In trying to replace it he needs, of course, to suggest alternative assumptions. But here the craft of paradigm-building has chronic difficulties. Our ancestors only finally stopped relying on the familiar astrological patterns when they had grown accustomed to machine-imagery instead – first becoming fascinated by the clatter of clockwork and later by the ceaseless buzz of computers, so that they eventually felt sure that they were getting new knowledge. Similarly, if we are told today that a mouse is a survival-machine, or that it has been programmed to act as it does, we may well feel that we have been given a substantial explanation, when all we have really got is one more optional imaginative vision – "you can try looking at it this way".

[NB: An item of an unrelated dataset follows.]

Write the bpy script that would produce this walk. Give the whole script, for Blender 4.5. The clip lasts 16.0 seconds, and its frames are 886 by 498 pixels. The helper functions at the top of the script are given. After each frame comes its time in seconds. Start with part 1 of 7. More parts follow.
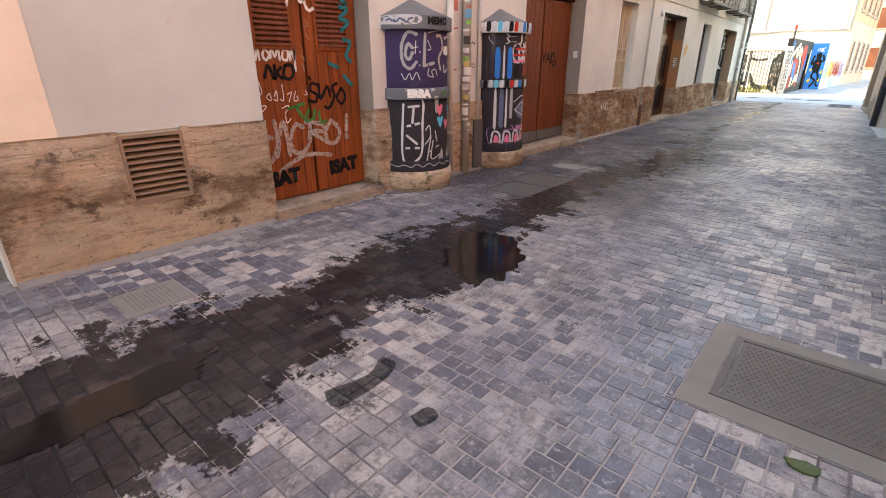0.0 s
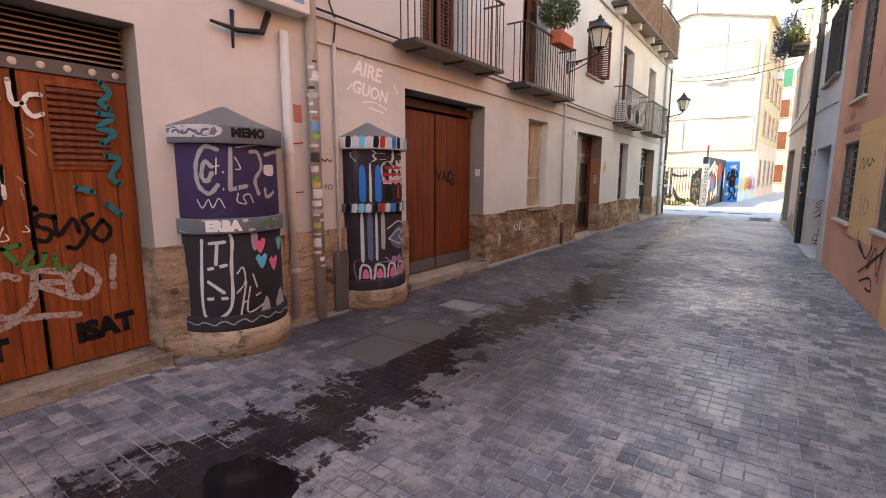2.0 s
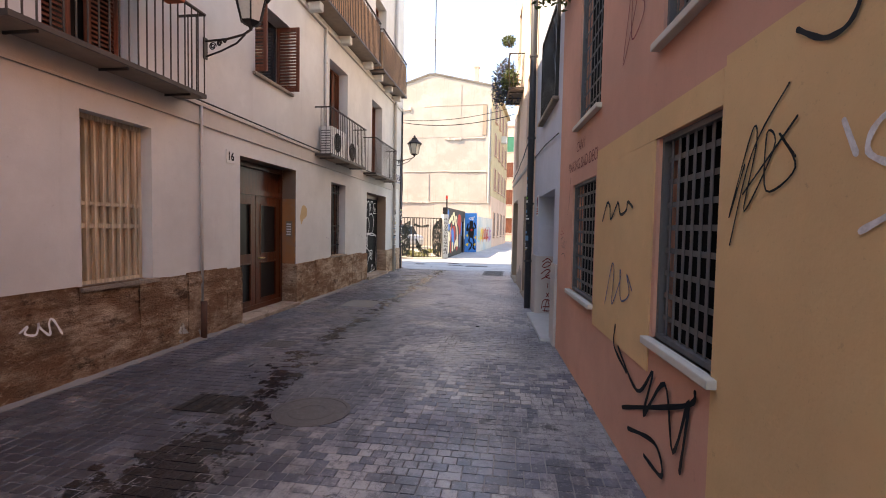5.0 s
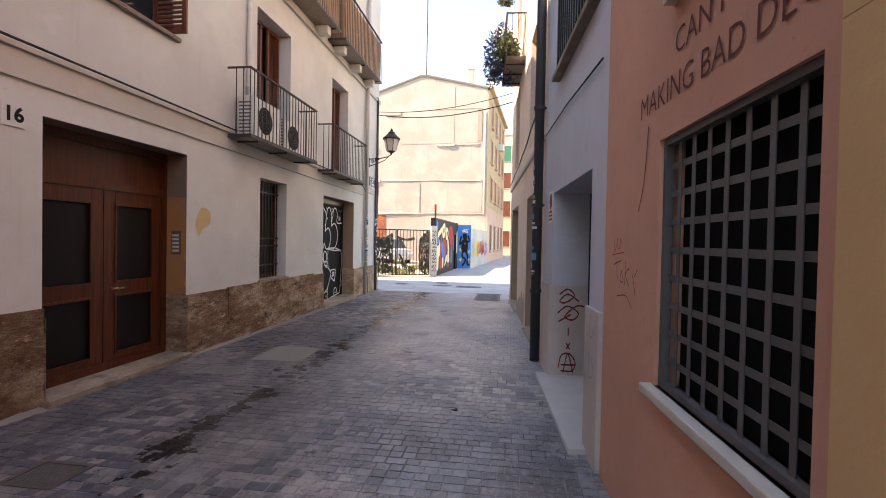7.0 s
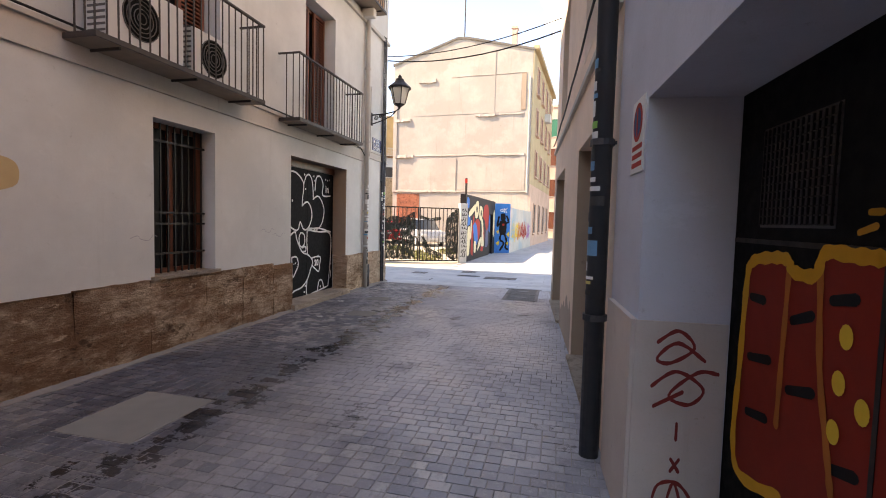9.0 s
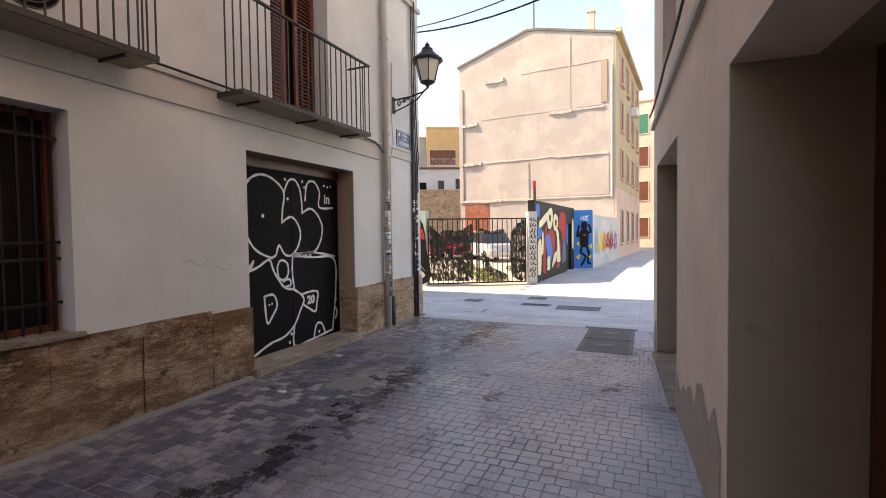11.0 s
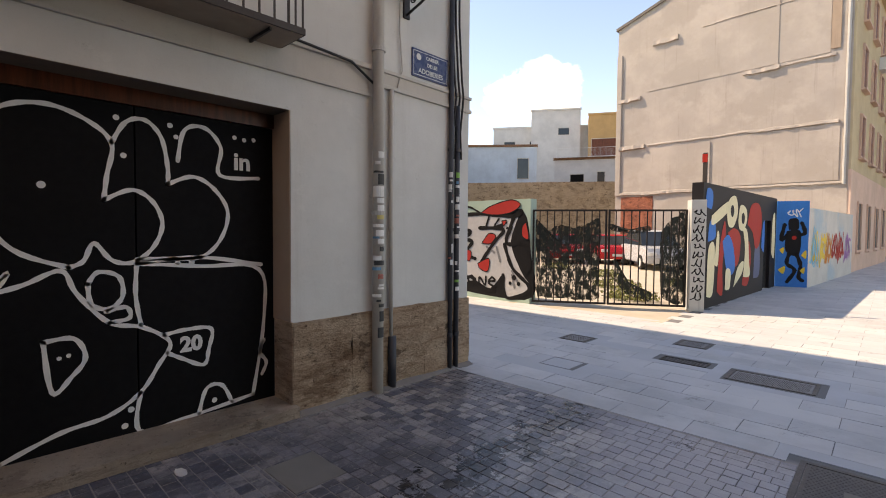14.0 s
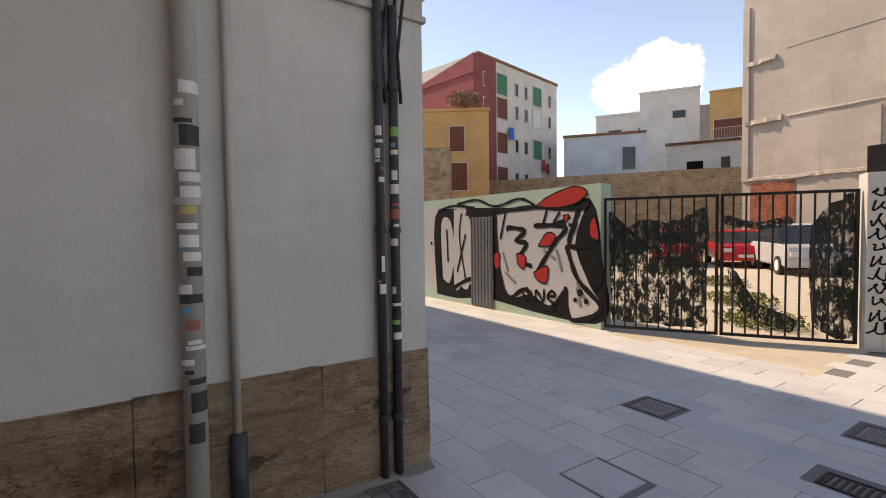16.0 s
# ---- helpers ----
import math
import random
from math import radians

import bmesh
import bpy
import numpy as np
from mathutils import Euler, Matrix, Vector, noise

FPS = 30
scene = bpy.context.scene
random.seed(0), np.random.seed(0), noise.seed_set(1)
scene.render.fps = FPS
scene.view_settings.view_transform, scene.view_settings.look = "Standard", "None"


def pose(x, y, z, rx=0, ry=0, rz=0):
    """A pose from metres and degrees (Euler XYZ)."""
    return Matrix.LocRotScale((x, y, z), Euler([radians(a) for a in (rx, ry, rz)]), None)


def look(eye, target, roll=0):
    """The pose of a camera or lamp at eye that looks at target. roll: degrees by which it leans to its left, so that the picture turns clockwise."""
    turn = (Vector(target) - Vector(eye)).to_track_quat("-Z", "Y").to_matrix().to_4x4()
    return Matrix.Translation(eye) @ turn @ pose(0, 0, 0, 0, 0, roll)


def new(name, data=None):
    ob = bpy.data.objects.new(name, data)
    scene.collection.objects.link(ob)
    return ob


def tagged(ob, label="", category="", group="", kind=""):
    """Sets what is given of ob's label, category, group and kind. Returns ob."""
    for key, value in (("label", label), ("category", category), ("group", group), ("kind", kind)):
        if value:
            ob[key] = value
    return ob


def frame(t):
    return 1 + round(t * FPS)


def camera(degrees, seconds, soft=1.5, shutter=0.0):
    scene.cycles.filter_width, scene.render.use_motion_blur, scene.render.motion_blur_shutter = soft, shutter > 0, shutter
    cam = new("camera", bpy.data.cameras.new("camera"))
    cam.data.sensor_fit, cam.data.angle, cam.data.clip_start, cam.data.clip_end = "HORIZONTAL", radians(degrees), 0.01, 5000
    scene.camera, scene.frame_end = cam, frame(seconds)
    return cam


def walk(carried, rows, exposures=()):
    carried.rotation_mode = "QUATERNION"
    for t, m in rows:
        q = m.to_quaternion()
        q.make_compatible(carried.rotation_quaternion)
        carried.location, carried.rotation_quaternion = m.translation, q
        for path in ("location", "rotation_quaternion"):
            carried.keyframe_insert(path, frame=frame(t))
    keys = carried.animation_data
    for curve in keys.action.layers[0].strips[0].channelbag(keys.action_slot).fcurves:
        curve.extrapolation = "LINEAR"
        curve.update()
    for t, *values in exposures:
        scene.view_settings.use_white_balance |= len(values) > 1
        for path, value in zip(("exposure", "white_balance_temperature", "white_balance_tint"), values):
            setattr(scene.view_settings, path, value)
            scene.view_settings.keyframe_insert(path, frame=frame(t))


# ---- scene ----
import colorsys

cam = camera(86.7, 16.0, soft=1.0)
# seconds, eye x, y, z, yaw, pitch, roll
ROWS = [
    (0.0, -0.0, 0.016, 1.485, 40.76, -21.57, 0.1),
    (0.5, -0.059, 0.333, 1.507, 48.42, -17.99, 1.07),
    (1.0, -0.086, 0.832, 1.552, 49.39, -13.48, 0.41),
    (1.5, -0.189, 1.396, 1.583, 43.02, -10.19, -0.0),
    (2.0, -0.178, 2.057, 1.573, 35.51, -8.78, -0.09),
    (2.5, -0.155, 2.743, 1.575, 27.37, -6.88, -1.43),
    (3.0, -0.07, 3.47, 1.577, 19.87, -4.78, -1.74),
    (3.5, -0.028, 4.236, 1.583, 14.67, -4.59, -1.79),
    (4.0, -0.025, 5.023, 1.588, 10.38, -3.63, -1.44),
    (4.5, -0.042, 5.826, 1.6, 8.69, -3.12, -1.13),
    (7.0, -0.095, 9.755, 1.6, 8.12, -1.02, -1.09),
    (7.5, -0.078, 10.56, 1.583, 9.2, -1.14, -0.88),
    (8.0, -0.087, 11.357, 1.57, 10.54, -1.98, -1.08),
    (8.5, -0.037, 12.148, 1.568, 11.67, -2.47, -1.34),
    (9.0, -0.002, 12.937, 1.562, 13.67, -3.39, -1.47),
    (11.5, -0.196, 16.651, 1.617, 26.35, -1.61, 0.71),
    (12.0, -0.247, 17.354, 1.61, 29.11, -1.78, 0.18),
    (12.5, -0.335, 18.035, 1.591, 32.24, -2.0, -0.04),
    (13.0, -0.383, 18.724, 1.586, 37.11, -1.62, -0.05),
    (13.5, -0.503, 19.387, 1.586, 41.02, -1.88, -0.59),
    (14.0, -0.647, 20.042, 1.584, 43.62, -2.21, -0.46),
    (14.5, -0.813, 20.71, 1.586, 46.05, -2.69, -0.42),
    (15.0, -1.047, 21.351, 1.598, 48.45, -2.42, 0.08),
    (15.5, -1.276, 22.008, 1.598, 52.63, -2.25, 0.34),
    (16.0, -1.581, 22.648, 1.591, 56.44, -2.23, 0.73),
]
EXPOSURE = [(0.0, 3.56, 9500, 3), (1.5, 3.36, 9400, 7), (3.5, 2.70, 9000, 15), (7.0, 2.64, 9400, 18), (7.5, 2.82, 9400, 18), (8.0, 2.62, 9400, 18), (8.5, 2.40, 9400, 19), (9.0, 2.50, 9500, 19), (12.5, 2.18, 9300, 19), (13.0, 2.10, 9300, 19), (13.5, 1.78, 9300, 18), (14.5, 1.68, 9400, 18), (16.0, 1.36, 9500, 19)]
walk(cam, [(t, pose(x, y, z, 90 + pitch, roll, yaw)) for t, x, y, z, yaw, pitch, roll in ROWS], EXPOSURE)

# ---- light: sun from behind over the block, open sky ----
SUN_DIR = Vector((-0.83, -0.34, 1.0)).normalized()
SUN_EL = math.asin(SUN_DIR.z)
SUN_AZ = math.atan2(SUN_DIR.x, SUN_DIR.y)
sun_data = bpy.data.lights.new("sun", "SUN")
sun_data.energy, sun_data.angle, sun_data.color = 2.25, radians(0.53), (1.0, 0.95, 0.87)
sun = new("sun", sun_data)
sun.matrix_world = look(SUN_DIR * 80, (0, 0, 0))


def make_world():
    w = bpy.data.worlds.new("sky")
    w.use_nodes = True
    nt = w.node_tree
    bg = nt.nodes["Background"]
    sky = nt.nodes.new("ShaderNodeTexSky")
    sky.sky_type, sky.sun_disc = "NISHITA", False
    sky.sun_elevation, sky.sun_rotation = SUN_EL, SUN_AZ
    sky.air_density, sky.dust_density, sky.ozone_density = 0.85, 0.03, 2.4
    tc = nt.nodes.new("ShaderNodeTexCoord")
    # cumulus: soft noise, thickest round one heading
    no = nt.nodes.new("ShaderNodeTexNoise")
    no.inputs["Scale"].default_value, no.inputs["Detail"].default_value, no.inputs["Roughness"].default_value = 7.0, 9.0, 0.6
    nt.links.new(tc.outputs["Generated"], no.inputs["Vector"])
    dist = nt.nodes.new("ShaderNodeVectorMath")
    dist.operation = "DISTANCE"
    dist.inputs[1].default_value = CLOUD
    flat = nt.nodes.new("ShaderNodeVectorMath")
    flat.operation = "MULTIPLY"
    flat.inputs[1].default_value = (1, 1, 1.5)
    nt.links.new(tc.outputs["Generated"], flat.inputs[0])
    nt.links.new(flat.outputs[0], dist.inputs[0])
    near = nt.nodes.new("ShaderNodeMapRange")
    near.inputs["From Min"].default_value, near.inputs["From Max"].default_value = 0.02, 0.13
    near.inputs["To Min"].default_value, near.inputs["To Max"].default_value = 0.36, 0.0
    nt.links.new(dist.outputs["Value"], near.inputs["Value"])
    add = nt.nodes.new("ShaderNodeMath")
    add.operation = "ADD"
    nt.links.new(no.outputs["Fac"], add.inputs[0])
    nt.links.new(near.outputs[0], add.inputs[1])
    ramp = nt.nodes.new("ShaderNodeMapRange")
    ramp.interpolation_type = "SMOOTHSTEP"
    ramp.inputs["From Min"].default_value, ramp.inputs["From Max"].default_value = 0.62, 0.76
    nt.links.new(add.outputs[0], ramp.inputs["Value"])
    mix = nt.nodes.new("ShaderNodeMix")
    mix.data_type = "RGBA"
    mix.inputs["B"].default_value = (9.5, 9.6, 9.8, 1)
    nt.links.new(ramp.outputs[0], mix.inputs["Factor"])
    nt.links.new(sky.outputs[0], mix.inputs["A"])
    nt.links.new(mix.outputs["Result"], bg.inputs["Color"])
    bg.inputs["Strength"].default_value = 0.122
    scene.world = w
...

That is surely the right way to take new suggestions – not as rival theories competing with current ones but as extra angles, signposts towards wider aspects of the truth. Sheldrake's proposal that we should think of natural regularities as habits rather than as laws is not just an arbitrary fantasy. It is a new analogy, brought in to correct what he sees as a chronic exaggeration of regularity in current science. He shows how carefully research conventions are tailored to smooth out the data, obscuring wide variations by averaging many results, and, in general, how readily scientists accept results that fit in with their conception of eternal laws.
He points out too, that the analogy between natural regularities and habit is not actually new. Several distinctly non-negligible thinkers – CS Peirce, Nietzsche, William James,AN Whitehead – have already suggested it because they saw the huge difference between the kind of regularity that is found among living things and the kind that is expected of a clock or a calcium atom.
Whether or no we want to follow Sheldrake's further speculations on topics such asmorphic resonance, his insistence on the need to attend to possible wider ways of thinking is surely right. And he has been applying it lately in fields that might get him an even wider public. He has been making claims about two forms of perception that are widely reported to work but which mechanists hold to be impossible: a person's sense of being looked at by somebody behind them, and the power of animals – dogs, say – to anticipate their owners' return. Do these things really happen?
Sheldrake handles his enquiries soberly. People and animals do, it seems, quite often perform these unexpected feats, and some of them regularly perform them much better than others, which is perhaps not surprising. He simply concludes that we need to think much harder about such things.
Orthodox mechanistic believers might have been expected to say what they think is wrong with this research. In fact, not only have scientists mostly ignored it but, more interestingly still, two professed champions of scientific impartiality, Lewis Wolpert and Richard Dawkins, who did undertake to discuss it, reportedly refused to look at the evidence (see two pages in this book). This might indeed be a good example of what Sheldrake means by the "science delusion".